I'm not sure I "buy" too many of them as being truly useful, but they're not a bad start for a person like me who hasn't even begun to think about these issues on his own. . . .
  1. Support women's rights--real rights, not feminist pieties--in the Muslim world. This is the biggest vulnerability in Islam. . . . The overwhelming majority of females in Continental battered women's shelters are Muslim--which gives you some sense of what women in the Middle East might do if they had any women's shelters to go to. When half the population of these societies is a potential source of dissent, we need to use it.
    [Note from John: I'm not sure Steyn is correct about how readily Muslim women will be to go up against the system. As he and others have noted, it is often the women who are at the forefront of raising suicide bombers. And it astonishes me how many female converts speak up to say they feel "liberated" by Islam!]
  2. Roll back Wahhabi, Iranian, and other ideological exports that have radicalized Muslims on every continent. We have an ideological enemy and we need to wage ideological war.
    [Note from John: I like the concept, here. I'm not sure how the U.S. government or "we the people" are supposed to do this. But the government could certainly start with the Wahhabi and jihadist imams in the U.S. mosques. --Spencer provides a much more finessed perspective in his recommendations (yet to come).]
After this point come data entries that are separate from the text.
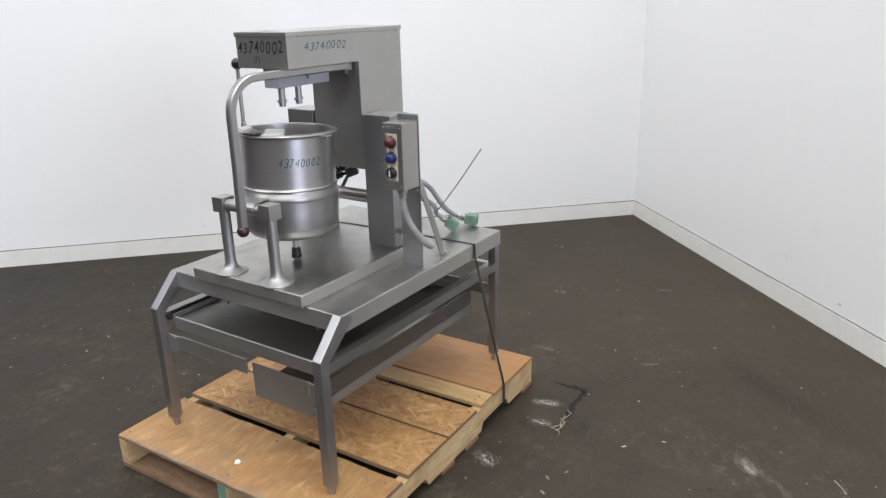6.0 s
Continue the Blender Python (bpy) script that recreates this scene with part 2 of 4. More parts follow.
def strand_board():
    """Pressed flakes: layers of narrow splinters lying every way, each with its own tone."""
    n = Nodes("oriented_strand_board")
    info = n.node("ShaderNodeObjectInfo")
    comb = n.node("ShaderNodeCombineXYZ")
    n.link(n.math("MULTIPLY", info.outputs["Random"], 9.0), comb.inputs[0])
    n.link(n.math("MULTIPLY", info.outputs["Random"], 5.0), comb.inputs[1])
    shift = n.node("ShaderNodeVectorMath", operation="ADD")
    n.link(n.tc.outputs["Object"], shift.inputs[0])
    n.link(comb.outputs[0], shift.inputs[1])
    wobble = n.noise(n.coords(), 14, 3, 0.5)
    base = n.noise(n.coords((1, 1, 0)), 45, 5, 0.7)
    col = n.ramp(base, [(0.30, (0.24, 0.118, 0.038)), (0.52, (0.36, 0.198, 0.070)), (0.72, (0.46, 0.275, 0.105))])
    rel = base
    for k, angle in enumerate((0.2, 1.1, 2.5, 1.75, 0.65, 2.9, 1.4, 2.15)):
        m = n.node("ShaderNodeMapping")
        m.inputs["Scale"].default_value = (10 + 1.2 * k, 40 + 6 * k, 0.0)
        m.inputs["Location"].default_value = (2.3 * k, 4.1 * k, 0)
        n.link(n.turned(shift.outputs[0], angle), m.inputs["Vector"])
        vor = n.node("ShaderNodeTexVoronoi", feature="F1")
        vor.inputs["Scale"].default_value = 1.0
        n.link(m.outputs[0], vor.inputs["Vector"])
        sep = n.node("ShaderNodeSeparateColor")
        n.link(vor.outputs["Color"], sep.inputs[0])
        tone = n.math("ADD", n.math("MULTIPLY", sep.outputs[1], 0.8), n.math("MULTIPLY", base, 0.3))
        c = n.ramp(tone, [(0.16, (0.20, 0.092, 0.030)), (0.38, (0.33, 0.172, 0.056)), (0.72, (0.43, 0.252, 0.092)), (1.0, (0.60, 0.41, 0.195))])
        pick = n.ramp(n.math("ADD", sep.outputs[2], n.math("MULTIPLY", wobble, 0.25)), [(0.84, 0.0), (0.90, 0.60)])
        col = n.mix(pick, col, c)
        rel = n.math("ADD", rel, n.math("MULTIPLY", pick, tone))
    blot = n.noise(n.coords(), 5, 5, 0.65)
    col = n.mix(n.ramp(blot, [(0.35, 0.5), (0.60, 0.0)]), col, (0.27, 0.128, 0.050))
    pink = n.noise(n.coords((1, 1.4, 1)), 9, 5, 0.65, 0.5)
    col = n.mix(n.ramp(pink, [(0.56, 0.0), (0.70, 0.5)]), col, (0.36, 0.190, 0.098))
    chips = n.noise(n.coords((1, 1.6, 1)), 80, 3, 0.5)
    col = n.mix(n.ramp(chips, [(0.65, 0.0), (0.72, 0.85)]), col, (0.11, 0.054, 0.022))
    # cut edges darkened in colour for the shade in the gaps between boards
    col = n.mix(n.upward(), (0.20, 0.128, 0.064), col)
    n.set(base=col, rough=0.6)
    n.bump(rel, 0.1, 0.001)
    return n.mat


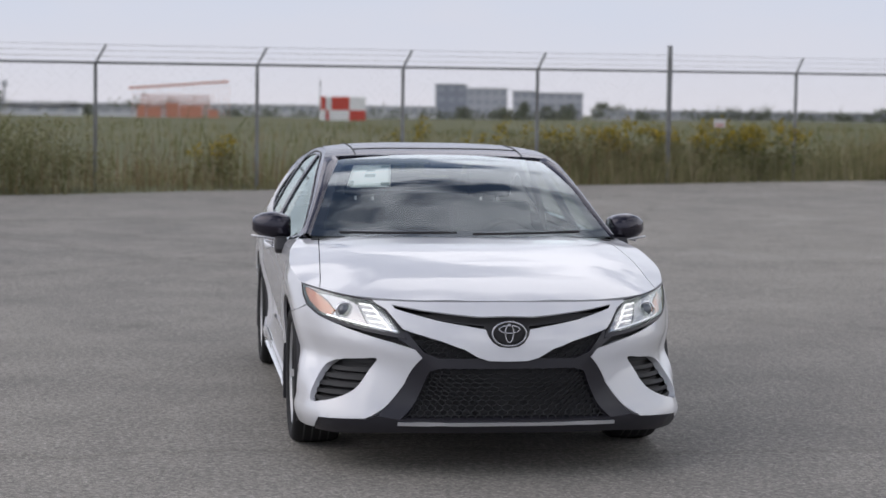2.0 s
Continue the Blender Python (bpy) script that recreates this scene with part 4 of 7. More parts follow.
# Wheels.
def wheel_parts(turn, grip):
    """A wheel lying with its outer face to +z, about the origin."""
    w = empty("wheel", "", "")
    bm = bmesh.new()
    add_lathe(bm, [(0.262, -0.105), (0.274, -0.118), (0.300, -0.120), (0.322, -0.112), (0.333, -0.090), (0.335, -0.03), (0.335, 0.03), (0.333, 0.085), (0.325, 0.104), (0.308, 0.115), (0.284, 0.114), (0.270, 0.106), (0.262, 0.100)], 72)
    bmesh.ops.recalc_face_normals(bm, faces=bm.faces[:])
    part("tyre", bm, RUBBER, w, "black low-profile tyre")
    for h in (-0.06, -0.02, 0.02, 0.06):
        bm = bmesh.new()
        add_lathe(bm, [(0.3354, h - 0.004), (0.3356, h + 0.004)], 72)
        part("tread_groove", bm, UNDER, w)
    bm = bmesh.new()
    add_lathe(bm, [(0.265, -0.10), (0.255, -0.095), (0.240, -0.06), (0.234, 0.04), (0.243, 0.075), (0.255, 0.088)], 64)
    part("rim", bm, RIM_BLACK, w, "black and machined alloy rim")
    bm = bmesh.new()
    add_lathe(bm, [(0.254, 0.086), (0.2585, 0.097), (0.2645, 0.101), (0.268, 0.096)], 72)
    bmesh.ops.recalc_face_normals(bm, faces=bm.faces[:])
    part("rim_lip", bm, MACHINED, w)
    bm = bmesh.new()
    add_lathe(bm, [(0.0, 0.060), (0.052, 0.060), (0.074, 0.050), (0.082, 0.030), (0.082, -0.02)], 40)
    part("hub", bm, RIM_BLACK, w)

    def spoke(a0, ri, ro, wi, wo, top, deep, mat, name, skew=0.0):
        bm = bmesh.new()
        rows = []
        for i in range(6):
            t = i / 5
            r, hw = ri + (ro - ri) * t, wi + (wo - wi) * t**1.3
            a = a0 + skew * t
            h = top[0] + (top[1] - top[0]) * t - 0.010 * math.sin(math.pi * t)
            c, s = Vector((math.cos(a), math.sin(a), 0)), Vector((-math.sin(a), math.cos(a), 0))
            rows.append([bm.verts.new(c * r + s * k + Vector((0, 0, z))) for k, z in ((-hw * 1.25, h - deep), (-hw, h), (hw, h), (hw * 1.25, h - deep))])
        for p, q in zip(rows, rows[1:]):
            for k in range(3):
                bm.faces.new((p[k], p[k + 1], q[k + 1], q[k]))
        bmesh.ops.recalc_face_normals(bm, faces=bm.faces[:])
        if sum(f.normal.z for f in bm.faces) < 0:
            bmesh.ops.reverse_faces(bm, faces=bm.faces[:])
        sharpen(bm, 30)
        part(name, bm, mat, w)

    for k in range(5):
        a = turn + k * math.tau / 5
        spoke(a, 0.050, 0.258, 0.012, 0.022, (0.056, 0.090), 0.045, RIM_BLACK, "spoke")
        spoke(a, 0.078, 0.259, 0.0040, 0.0175, (0.0605, 0.0935), 0.004, MACHINED, "machined_face")
        for d in (-0.30, 0.30):
            spoke(a + d * 0.95, 0.045, 0.252, 0.007, 0.009, (0.046, 0.068), 0.035, RIM_BLACK, "spoke", d * 0.45)
        an = a + math.tau / 10
        bm = bmesh.new()
        add_tube(bm, (0.052 * math.cos(an), 0.052 * math.sin(an), 0.03), (0.052 * math.cos(an), 0.052 * math.sin(an), 0.060), 0.010, 6)
        part("lug_nut", bm, SATIN, w)
    bm = bmesh.new()
    add_lathe(bm, [(0.0, 0.072), (0.024, 0.071), (0.031, 0.066), (0.032, 0.05)], 28)
    part("hub_cap", bm, TRIM, w)
    part("hub_cap_ring", ring_bm(0.029, 0.029, 0.0022, pose(0, 0, 0.069, 0, -90, 0)), SATIN, w)
    part("hub_cap_ring", ring_bm(0.019, 0.012, 0.0025, pose(0, 0, 0.073, 0, -90, 0)), CHROME, w)
    part("hub_cap_ring", ring_bm(0.006, 0.011, 0.002, pose(0, 0, 0.073, 0, -90, 0)), CHROME, w)
    bm = bmesh.new()
    add_lathe(bm, [(0.05, 0.005), (0.155, 0.005), (0.157, -0.004), (0.155, -0.015), (0.05, -0.015)], 48)
    bmesh.ops.recalc_face_normals(bm, faces=bm.faces[:])
    part("brake_disc", bm, DISC, w)
    bm = bmesh.new()
    for a in np.linspace(-0.32, 0.32, 5):
        add_box(bm, -0.02, 0.105, -0.03, 0.02, 0.175, 0.022, 0.006, pose(0, 0, 0, 0, 0, math.degrees(a) + grip - 90))
    part("brake_caliper", bm, SATIN, w)
    return w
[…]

  3. Support economic and political liberty in the Muslim world, even if it means unsavory governments: an elected unsavory government is still better than a dictatorial unsavory government. It's not necessary for Syria and Egypt to become Minnesota and New Zealand. All that's necessary is for them to become something other than what they are now. And on the bumpy road to liberty, every Muslim regime that has to preoccupy itself with intern dissent has less time to foment trouble beyond its borders.
  4. Ensure that Islamic states that persecute non-Muslims are denied international legitimacy and excluded and marginalized in international bodies.
    [That, I can applaud!]
  5. Throttle the funding of mosques, madrassas, think tanks, and other activities in America and elsewhere by Saudi Arabia, Iran, and others.
    [Note from John: Again: sounds like a reasonable suggestion to me!]
  6. Develop a strategy for countering Islamism on the ideological front. Create a civil corps to match America's warrior corps and use it to promote alternative institutions, structures, and values through a post-imperial equivalent to Britain's Colonial Office, albeit under whatever wussy name is deemed acceptable: Department of Global Community Outreach or whatever. . . .
    [Note from John: Not sure what he means]
  7. Marginalize and euthanize the UN, NATO, the International Atomic Energy Agency, and other September 10 transnational organizations and devote the energy wasted on them to results-oriented multilateralism.
  8. Cease bankrolling unreformable oil dictatorships by a long-overdue transformation of the energy industry.
    [Note from John: I'll buy that!]
  9. End the Iranian regime.
  10. Strike militarily when the opportunity presents itself.

--America Alone, 205-206

I have to confess: I'm not very comfortable--indeed, I'm not comfortable at all--in the arena of Steyn's geopolitical recommendations. But I thought I should pass them along since it is he who "opened my eyes" to the issues we're discussing.